If you’re dreaming of saving someone and finding yourself waking raw, it might be worth looking at dreams about flying, which sometimes carry the same charge of reaching past your ordinary limits. And if the person you’re saving keeps slipping away no matter how hard you run, dreaming of winning is an interesting counterpoint: what it feels like when the reaching actually lands.

Ask yourself when you wake
  • Did I succeed? If not, what was between me and them?
  • Who was the person I was saving, and what do they represent in my waking life?
  • Was the urgency familiar?

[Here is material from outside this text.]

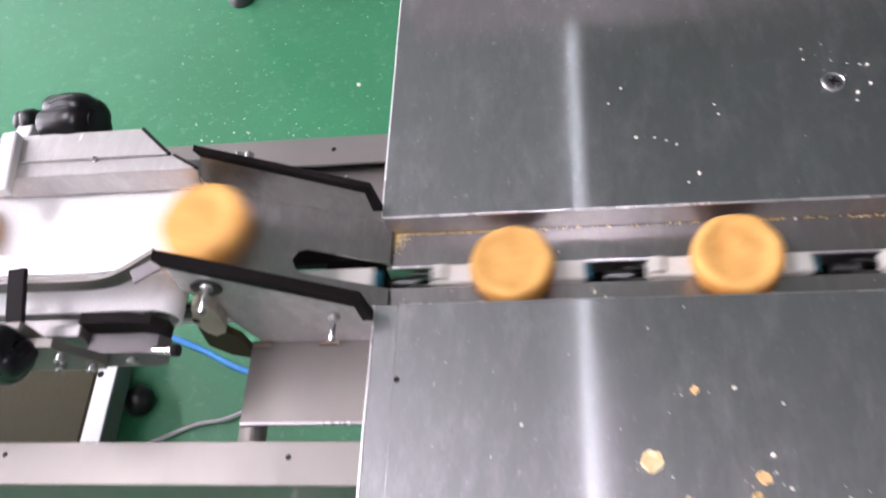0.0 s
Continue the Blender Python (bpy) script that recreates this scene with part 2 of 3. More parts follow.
def hose(points, r, sides=10, steps=8):
    """A round hose through points, smoothly curved."""
    pts = [Vector(p) for p in points]
    pts = [2 * pts[0] - pts[1]] + pts + [2 * pts[-1] - pts[-2]]
    line = []
    for i in range(1, len(pts) - 2):
        p0, p1, p2, p3 = pts[i - 1:i + 3]
        for k in range(steps):
            u = k / steps
            line.append(0.5 * (2 * p1 + (p2 - p0) * u + (2 * p0 - 5 * p1 + 4 * p2 - p3) * u * u + (3 * p1 - p0 - 3 * p2 + p3) * u ** 3))
    line.append(pts[-2])
    bm = bmesh.new()
    rings = []
    for i, p in enumerate(line):
        d = (line[min(i + 1, len(line) - 1)] - line[max(i - 1, 0)]).normalized()
        side = d.cross(Vector((0, 0, 1)) if abs(d.z) < 0.9 else Vector((1, 0, 0))).normalized()
        up = side.cross(d)
        rings.append([bm.verts.new(p + r * (math.cos(2 * math.pi * k / sides) * side + math.sin(2 * math.pi * k / sides) * up)) for k in range(sides)])
    for a, b in zip(rings, rings[1:]):
        for k in range(sides):
            bm.faces.new((a[k], a[(k + 1) % sides], b[(k + 1) % sides], b[k]))
    bm.faces.new(rings[0])
    bm.faces.new(rings[-1])
    bmesh.ops.recalc_face_normals(bm, faces=bm.faces)
    return smooth(bm)


def thing(name, x=0.0, y=0.0, z=0.0, label="", category="", group="", kind=""):
    ob = new(name)
    ob.empty_display_size = 0.02
    ob.location = (x, y, z)
    return tagged(ob, label, category, group, kind)


def part(name, bm, mat, parent=None, label="", at=None):
    """Links a bmesh, given in the world's or its thing's place, as one mesh under a thing."""
    me = bpy.data.meshes.new(name)
    bm.to_mesh(me)
    bm.free()
    me.materials.append(mat)
    ob = new(name, me)
    ob.parent = parent
    if at is not None:
        ob.matrix_basis = at
    if label:
        ob["label"] = label
    return ob


def structure(name, bm, mat, label):
    ob = part(name, bm, mat, None, label)
    ob["kind"] = "structure"
    return ob


# ---------------------------------------------------------------- room
X0, X1, Y0, Y1, TOP = -9.3, 9.0, -4.0, 4.2, 3.2
structure("floor", box(X0, X1, Y0, Y1, -0.1, 0.0), FLOOR_GREEN, "glossy green epoxy workshop floor with pale scuffs and dust")
structure("ceiling", box(X0, X1, Y0, Y1, TOP, TOP + 0.1), CEILING_PAINT, "plain grey workshop ceiling")
structure("wall_north", box(X0 - 0.15, X1 + 0.15, Y1, Y1 + 0.15, 0, TOP), WALL_PAINT, "plain grey painted workshop wall")
structure("wall_south", box(X0 - 0.15, X1 + 0.15, Y0 - 0.15, Y0, 0, TOP), WALL_PAINT, "plain grey painted workshop wall")
structure("wall_east", box(X1, X1 + 0.15, Y0, Y1, 0, TOP), WALL_PAINT, "plain grey painted workshop wall")
structure("wall_west", box(X0 - 0.15, X0, Y0, Y1, 0, TOP), WALL_PAINT, "plain grey painted workshop wall")


def ceiling_light(x, y, length=1.2, glow=TUBE_GLOW):
    t = thing("ceiling_light", x, y, TOP, "unseen white fluorescent tube fitting whose reflection streaks the deck", "ceiling light", "ceiling lights")
    part("housing", box(-0.032, 0.032, -length / 2 - 0.03, length / 2 + 0.03, -0.06, 0.0, 0.006), WHITE_PAINT, t)
    part("tube", rod((0, -length / 2, -0.085), (0, length / 2, -0.085), 0.019), glow, t, "glowing white fluorescent tube")
    for s in (-1, 1):
        part("socket", box(-0.02, 0.02, s * length / 2 - 0.012, s * length / 2 + 0.012, -0.11, -0.06, 0.003), WHITE_PAINT, t)


def light_panel(x, y):
    t = thing("panel_light", x, y, TOP, "large unseen white light panel added on the ceiling as fill", "ceiling light", "ceiling panels")
    part("frame", box(-0.32, 0.32, -0.62, 0.62, -0.05, 0.0, 0.006), WHITE_PAINT, t)
    part("diffuser", box(-0.3, 0.3, -0.6, 0.6, -0.056, -0.0505), PANEL_GLOW, t, "glowing white diffuser")


ceiling_light(0.20, -0.86, 1.5)
# long dim tube, added so that its reflection draws the far deck's streak
ceiling_light(0.20, 2.05, 3.9, STREAK_GLOW)
# unseen panels added as fill: the first for deck and floor, the others farther back
for lx, ly in ((-1.24, 0.0), (-3.3, -0.3), (-3.3, 1.3), (-5.4, 0.5)):
    light_panel(lx, ly)


def added_window(name, m, wide, tall, glow=NORTH_GLOW):
    """An added glowing window with a steel frame and four panes, set on the wall, facing along its local -y."""
    t = thing(name, 0, 0, 0, "unseen glowing window with a white steel frame, added to light the line", "window", kind="structure")
    t.matrix_basis = m
    for k in range(5):
        x = -wide / 2 + wide * k / 4
        part("window_frame", box(x - 0.03, x + 0.03, -0.06, 0.0, -0.03, tall + 0.03, 0.004), WHITE_PAINT, t)
    for z in (-0.03, tall - 0.03):
        part("window_sill", box(-wide / 2, wide / 2, -0.065, -0.0, z, z + 0.06, 0.004), WHITE_PAINT, t)
    for k in range(4):
        x = -wide / 2 + wide * k / 4
        part("pane", box(x + 0.03, x + wide / 4 - 0.03, -0.02, -0.012, 0.03, tall - 0.03), glow, t)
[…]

Have I felt that kind of desperate responsibility before?
  • Is there someone right now I’m trying to help but can’t reach?

Quick answers

What does it mean to dream of saving someone from danger?

It usually reflects a sense of responsibility or unfinished care in your waking life. The person in danger and whether you reach them in time are the key details. When you succeed, it often mirrors competence or a wish to come through. When you don’t, the dream is typically being honest about a real helplessness you’re carrying.

Why do I dream about saving a stranger?

Strangers in rescue dreams are rarely invented from scratch. They tend to carry the shape of someone you’ve been thinking about without naming, a person you’ve seen struggling, or a composite of several. The emotional charge you bring to saving them is more informative than who they are.

What does saving a child mean in a dream?

Saving a child, even one you don’t recognize, often connects to a younger or more vulnerable part of yourself. The tenderness you feel during that rescue is the signal. It tends to arrive in periods when you’ve been pushing hard and haven’t checked in on what it’s cost you.

What if I keep having the same rescue dream?

Recurring rescue dreams usually mean the situation they’re pointing at hasn’t been addressed or acknowledged. The loop tends to close when you either act on what the dream is pointing toward, grieve something you couldn’t save, or accept the limits of what you can actually do for someone.